━━━━━ Collected material

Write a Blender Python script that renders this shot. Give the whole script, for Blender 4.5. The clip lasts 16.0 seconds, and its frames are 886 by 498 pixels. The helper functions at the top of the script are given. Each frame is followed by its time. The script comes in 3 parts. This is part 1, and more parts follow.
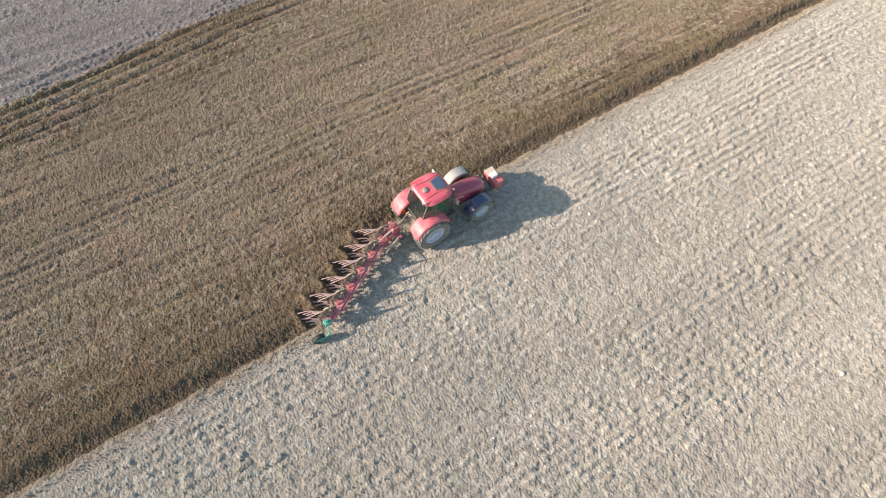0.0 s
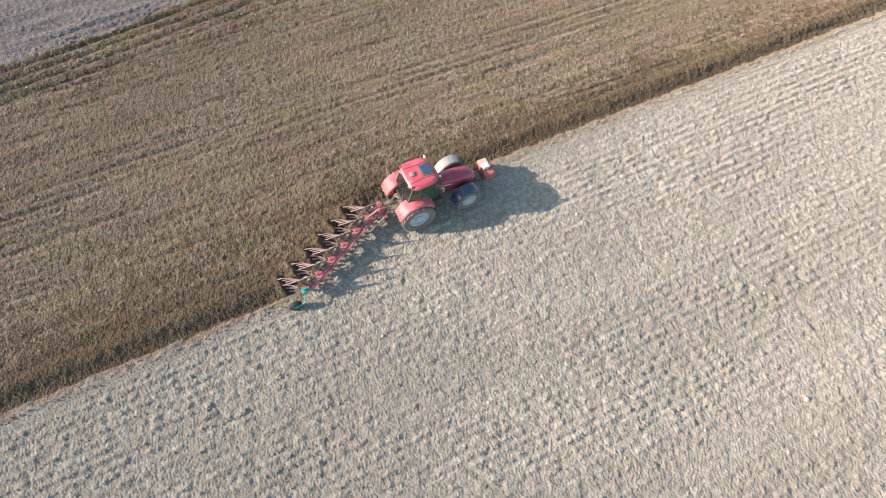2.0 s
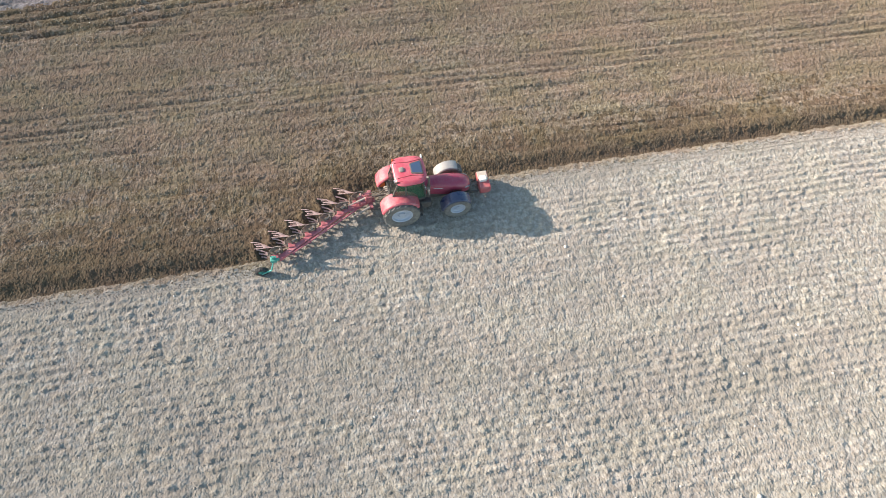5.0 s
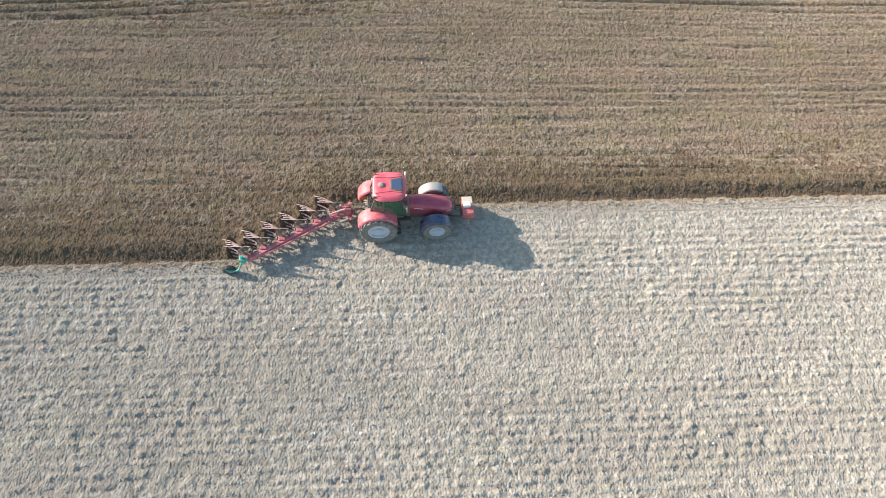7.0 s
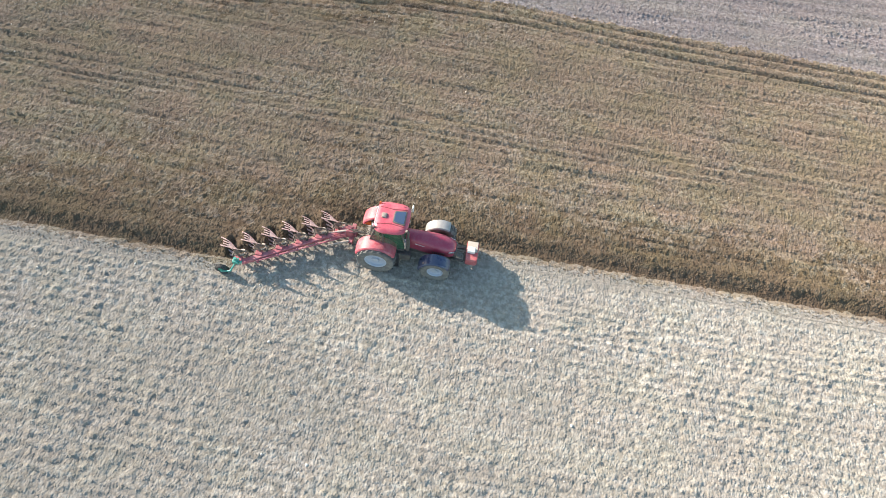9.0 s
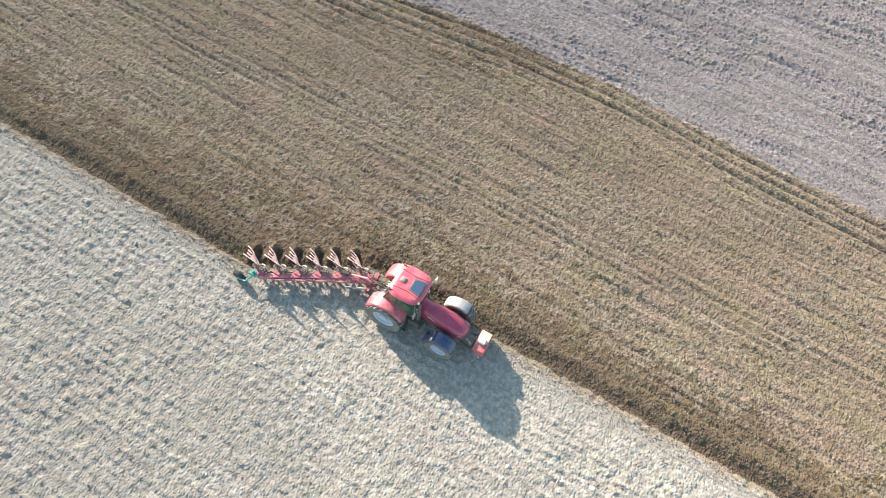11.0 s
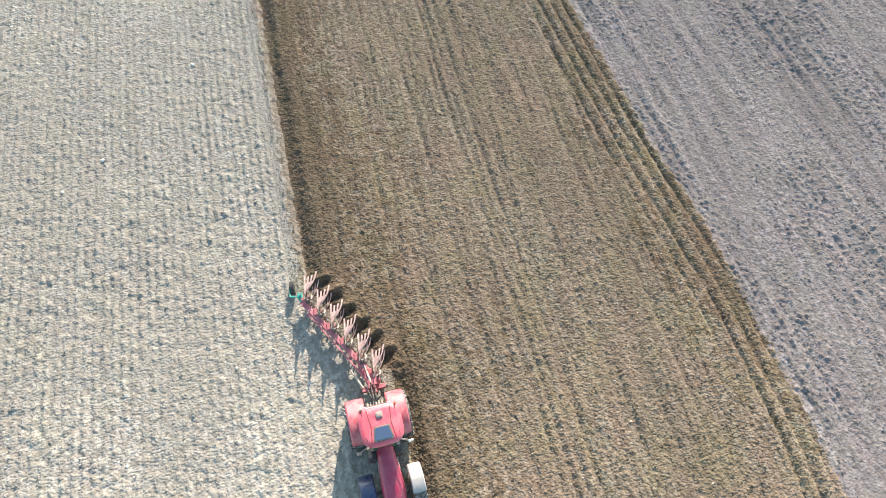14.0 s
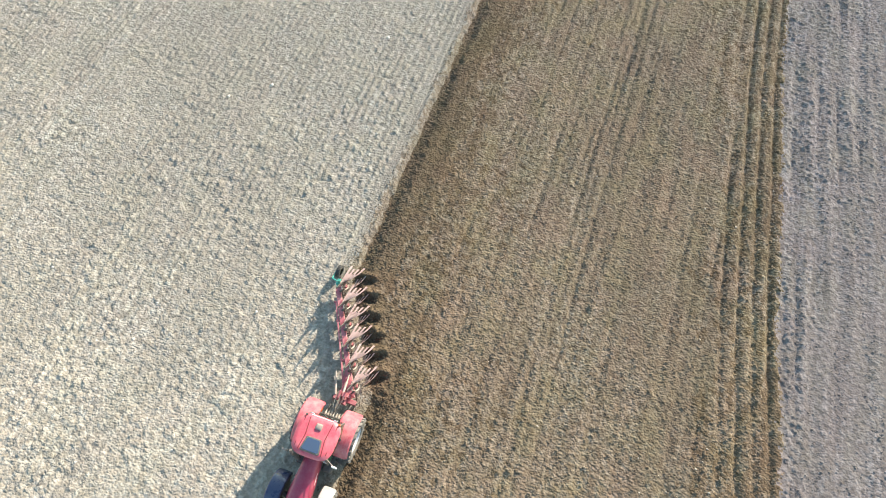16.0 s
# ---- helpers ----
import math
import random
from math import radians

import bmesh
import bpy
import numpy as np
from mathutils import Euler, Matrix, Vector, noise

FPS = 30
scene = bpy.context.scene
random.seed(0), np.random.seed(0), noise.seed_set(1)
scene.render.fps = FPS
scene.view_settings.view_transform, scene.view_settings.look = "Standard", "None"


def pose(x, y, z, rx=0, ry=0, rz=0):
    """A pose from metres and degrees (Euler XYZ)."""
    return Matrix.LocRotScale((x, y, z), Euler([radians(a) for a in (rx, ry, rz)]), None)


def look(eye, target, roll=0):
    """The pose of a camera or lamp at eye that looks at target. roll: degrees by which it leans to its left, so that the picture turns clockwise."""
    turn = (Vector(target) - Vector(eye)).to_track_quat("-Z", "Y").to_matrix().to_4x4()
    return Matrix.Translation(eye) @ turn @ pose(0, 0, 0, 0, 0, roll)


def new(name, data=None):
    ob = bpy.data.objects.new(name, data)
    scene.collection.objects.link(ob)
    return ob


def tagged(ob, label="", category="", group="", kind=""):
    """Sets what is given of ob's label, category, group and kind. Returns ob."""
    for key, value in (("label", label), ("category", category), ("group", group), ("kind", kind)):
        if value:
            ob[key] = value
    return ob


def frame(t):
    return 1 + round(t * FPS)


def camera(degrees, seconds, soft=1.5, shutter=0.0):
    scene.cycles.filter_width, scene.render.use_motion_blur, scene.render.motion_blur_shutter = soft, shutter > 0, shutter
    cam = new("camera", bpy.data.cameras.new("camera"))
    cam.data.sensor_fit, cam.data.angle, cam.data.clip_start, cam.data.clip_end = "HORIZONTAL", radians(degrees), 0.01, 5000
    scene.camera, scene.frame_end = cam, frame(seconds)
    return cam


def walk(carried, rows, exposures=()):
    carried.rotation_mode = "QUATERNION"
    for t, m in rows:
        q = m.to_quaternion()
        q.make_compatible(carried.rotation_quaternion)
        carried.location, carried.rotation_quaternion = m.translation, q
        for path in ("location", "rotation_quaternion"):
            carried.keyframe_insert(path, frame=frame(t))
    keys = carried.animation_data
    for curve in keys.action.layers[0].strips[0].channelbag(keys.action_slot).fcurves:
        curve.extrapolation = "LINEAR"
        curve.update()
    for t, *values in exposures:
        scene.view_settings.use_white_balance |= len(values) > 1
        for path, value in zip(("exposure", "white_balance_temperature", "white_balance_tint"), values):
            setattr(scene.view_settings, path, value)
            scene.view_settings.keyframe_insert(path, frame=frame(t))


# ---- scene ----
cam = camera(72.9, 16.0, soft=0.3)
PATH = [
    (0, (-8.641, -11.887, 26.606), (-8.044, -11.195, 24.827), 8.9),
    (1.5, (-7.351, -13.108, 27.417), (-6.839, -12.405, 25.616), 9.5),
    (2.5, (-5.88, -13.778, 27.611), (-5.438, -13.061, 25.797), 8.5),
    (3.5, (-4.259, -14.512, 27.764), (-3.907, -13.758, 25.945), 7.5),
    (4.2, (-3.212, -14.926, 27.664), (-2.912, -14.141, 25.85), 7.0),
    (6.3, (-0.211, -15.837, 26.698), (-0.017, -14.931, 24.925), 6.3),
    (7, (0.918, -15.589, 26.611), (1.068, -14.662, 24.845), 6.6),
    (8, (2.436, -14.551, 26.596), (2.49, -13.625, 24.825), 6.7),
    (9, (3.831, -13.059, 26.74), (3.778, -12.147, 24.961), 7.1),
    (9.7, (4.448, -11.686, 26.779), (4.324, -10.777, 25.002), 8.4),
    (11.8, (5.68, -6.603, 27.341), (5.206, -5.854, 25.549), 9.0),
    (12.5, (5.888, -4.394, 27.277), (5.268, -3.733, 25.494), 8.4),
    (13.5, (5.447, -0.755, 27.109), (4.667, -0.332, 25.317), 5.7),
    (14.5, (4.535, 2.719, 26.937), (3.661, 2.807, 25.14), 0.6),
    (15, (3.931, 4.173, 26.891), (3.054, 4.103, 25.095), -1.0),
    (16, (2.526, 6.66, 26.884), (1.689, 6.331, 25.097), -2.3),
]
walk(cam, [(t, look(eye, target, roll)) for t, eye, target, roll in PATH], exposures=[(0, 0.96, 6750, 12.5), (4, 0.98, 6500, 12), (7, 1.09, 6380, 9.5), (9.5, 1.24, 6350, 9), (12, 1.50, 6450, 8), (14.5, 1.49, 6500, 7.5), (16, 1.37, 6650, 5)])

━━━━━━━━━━

▶ **Problem to work on**: Print the complete listing exactly as it stands, without its pictures.

▶ **Correct response**:
Write a Blender Python script that renders this shot. Give the whole script, for Blender 4.5. The clip lasts 16.0 seconds, and its frames are 886 by 498 pixels. The helper functions at the top of the script are given. Each frame is followed by its time. The script comes in 3 parts. This is part 1, and more parts follow.
0.0 s
2.0 s
5.0 s
7.0 s
9.0 s
11.0 s
14.0 s
16.0 s
# ---- helpers ----
import math
import random
from math import radians

import bmesh
import bpy
import numpy as np
from mathutils import Euler, Matrix, Vector, noise

FPS = 30
scene = bpy.context.scene
random.seed(0), np.random.seed(0), noise.seed_set(1)
scene.render.fps = FPS
scene.view_settings.view_transform, scene.view_settings.look = "Standard", "None"


def pose(x, y, z, rx=0, ry=0, rz=0):
    """A pose from metres and degrees (Euler XYZ)."""
    return Matrix.LocRotScale((x, y, z), Euler([radians(a) for a in (rx, ry, rz)]), None)


def look(eye, target, roll=0):
    """The pose of a camera or lamp at eye that looks at target. roll: degrees by which it leans to its left, so that the picture turns clockwise."""
    turn = (Vector(target) - Vector(eye)).to_track_quat("-Z", "Y").to_matrix().to_4x4()
    return Matrix.Translation(eye) @ turn @ pose(0, 0, 0, 0, 0, roll)


def new(name, data=None):
    ob = bpy.data.objects.new(name, data)
    scene.collection.objects.link(ob)
    return ob


def tagged(ob, label="", category="", group="", kind=""):
    """Sets what is given of ob's label, category, group and kind. Returns ob."""
    for key, value in (("label", label), ("category", category), ("group", group), ("kind", kind)):
        if value:
            ob[key] = value
    return ob


def frame(t):
    return 1 + round(t * FPS)


def camera(degrees, seconds, soft=1.5, shutter=0.0):
    scene.cycles.filter_width, scene.render.use_motion_blur, scene.render.motion_blur_shutter = soft, shutter > 0, shutter
    cam = new("camera", bpy.data.cameras.new("camera"))
    cam.data.sensor_fit, cam.data.angle, cam.data.clip_start, cam.data.clip_end = "HORIZONTAL", radians(degrees), 0.01, 5000
    scene.camera, scene.frame_end = cam, frame(seconds)
    return cam


def walk(carried, rows, exposures=()):
    carried.rotation_mode = "QUATERNION"
    for t, m in rows:
        q = m.to_quaternion()
        q.make_compatible(carried.rotation_quaternion)
        carried.location, carried.rotation_quaternion = m.translation, q
        for path in ("location", "rotation_quaternion"):
            carried.keyframe_insert(path, frame=frame(t))
    keys = carried.animation_data
    for curve in keys.action.layers[0].strips[0].channelbag(keys.action_slot).fcurves:
        curve.extrapolation = "LINEAR"
        curve.update()
    for t, *values in exposures:
        scene.view_settings.use_white_balance |= len(values) > 1
        for path, value in zip(("exposure", "white_balance_temperature", "white_balance_tint"), values):
            setattr(scene.view_settings, path, value)
            scene.view_settings.keyframe_insert(path, frame=frame(t))


# ---- scene ----
cam = camera(72.9, 16.0, soft=0.3)
PATH = [
    (0, (-8.641, -11.887, 26.606), (-8.044, -11.195, 24.827), 8.9),
    (1.5, (-7.351, -13.108, 27.417), (-6.839, -12.405, 25.616), 9.5),
    (2.5, (-5.88, -13.778, 27.611), (-5.438, -13.061, 25.797), 8.5),
    (3.5, (-4.259, -14.512, 27.764), (-3.907, -13.758, 25.945), 7.5),
    (4.2, (-3.212, -14.926, 27.664), (-2.912, -14.141, 25.85), 7.0),
    (6.3, (-0.211, -15.837, 26.698), (-0.017, -14.931, 24.925), 6.3),
    (7, (0.918, -15.589, 26.611), (1.068, -14.662, 24.845), 6.6),
    (8, (2.436, -14.551, 26.596), (2.49, -13.625, 24.825), 6.7),
    (9, (3.831, -13.059, 26.74), (3.778, -12.147, 24.961), 7.1),
    (9.7, (4.448, -11.686, 26.779), (4.324, -10.777, 25.002), 8.4),
    (11.8, (5.68, -6.603, 27.341), (5.206, -5.854, 25.549), 9.0),
    (12.5, (5.888, -4.394, 27.277), (5.268, -3.733, 25.494), 8.4),
    (13.5, (5.447, -0.755, 27.109), (4.667, -0.332, 25.317), 5.7),
    (14.5, (4.535, 2.719, 26.937), (3.661, 2.807, 25.14), 0.6),
    (15, (3.931, 4.173, 26.891), (3.054, 4.103, 25.095), -1.0),
    (16, (2.526, 6.66, 26.884), (1.689, 6.331, 25.097), -2.3),
]
walk(cam, [(t, look(eye, target, roll)) for t, eye, target, roll in PATH], exposures=[(0, 0.96, 6750, 12.5), (4, 0.98, 6500, 12), (7, 1.09, 6380, 9.5), (9.5, 1.24, 6350, 9), (12, 1.50, 6450, 8), (14.5, 1.49, 6500, 7.5), (16, 1.37, 6650, 5)])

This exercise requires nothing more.